- Sullivan in The Damned Don't Cry, 1950
- Born: John Lambertson Scroggs July 28, 1899 South Dakota, U.S.
- Died: September 4, 1959 (aged 60) Los Angeles, California, U.S.
- Occupation(s): Film and television actor
- Spouse: Edna Claire Hanlon ​(m. 1924)​

= Brick Sullivan =

American film and television actor

John Lambertson Scroggs (July 28, 1899 – September 4, 1959) was an American film and television actor. He was known for playing the recurring role of Deputy Brick in the American western television series The Life and Legend of Wyatt Earp.

== Life and career ==
Sullivan was born in South Dakota, the son of James and Nellie Scroggs. He began his screen career in 1936, appearing in the film Charlie Chan's Secret. In the same year, he appeared in the films The Preview Murder Mystery, Mr. Deeds Goes to Town, The Crime of Dr. Forbes, Cain and Mabel, Pennies from Heaven, Banjo on My Knee and That Girl from Paris.
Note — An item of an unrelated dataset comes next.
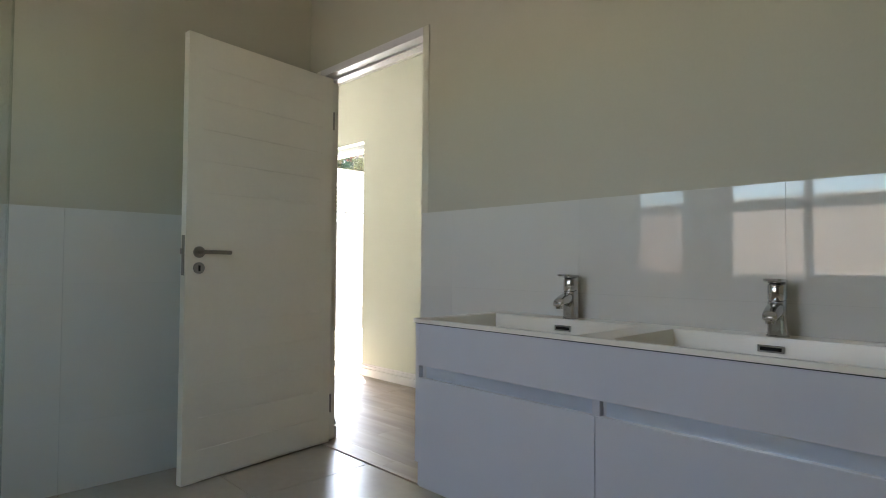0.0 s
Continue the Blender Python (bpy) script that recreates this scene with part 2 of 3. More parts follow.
solid("wall_bathroom_north", boxes((XW, 0.0, YB, YB + 0.06, 0, ZC)), BWALL, "plain painted bathroom wall above white tiles", "wall")
solid("wall_south", boxes((XW, 0.0, YB + 0.06, YS, 0, ZC)), WALL, "plain painted wall between bedroom and bathroom", "wall")
DY0, DY1, DZ = -0.845, 0.10, 2.09   # rough doorway
solid("wall_vanity", boxes((0, XV, DY1, YS, 0, ZC), (0, XV, -3.55, DY0, 0, ZC), (0, XV, DY0, DY1, DZ, ZC)), BWALL,
      "plain painted wall behind the vanity, tiled below", "wall")
WW = ((-1.03, -2.12), (-0.24, -0.73))
WB0, WB1 = 0.90, 2.08
solid("wall_bathroom_west", boxes((XBW - 0.24, XBW, -0.24, YB, 0, ZC), (XBW - 0.24, XBW, -1.03, -0.73, 0, ZC), (XBW - 0.24, XBW, YBS, -2.12, 0, ZC),
      (XBW - 0.24, XBW, -2.12, -1.03, 0, WB0), (XBW - 0.24, XBW, -2.12, -1.03, WB1, ZC), (XBW - 0.24, XBW, -0.73, -0.24, 0, WB0), (XBW - 0.24, XBW, -0.73, -0.24, WB1, ZC)), BWALL,
      "plain painted bathroom wall with two windows", "wall")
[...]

Later in his career, Sullivan made his television debut in the syndicated anthology television series The Unexpected, starring Herbert Marshall. He guest-starred in numerous television programs including Gunsmoke, Wagon Train, Death Valley Days, The Lawless Years, Perry Mason, Tombstone Territory, The Adventures of Jim Bowie, Sugarfoot, The Californians, Rawhide and Tales of Wells Fargo, and played the recurring role of Deputy Brick in the ABC western television series The Life and Legend of Wyatt Earp. He also appeared in numerous films such as A Cry in the Night, Masterson of Kansas, Bad Men of Tombstone, I Was a Communist for the FBI, The Fighting Kentuckian, Jailhouse Rock, Eyes of Texas, Guys and Dolls, Give My Regards to Broadway, Fort Apache and From Here to Eternity. He last appeared in the 1959 film Cry Tough.

== Death ==
Sullivan died on September 4, 1959, in Los Angeles, California, at the age of 60.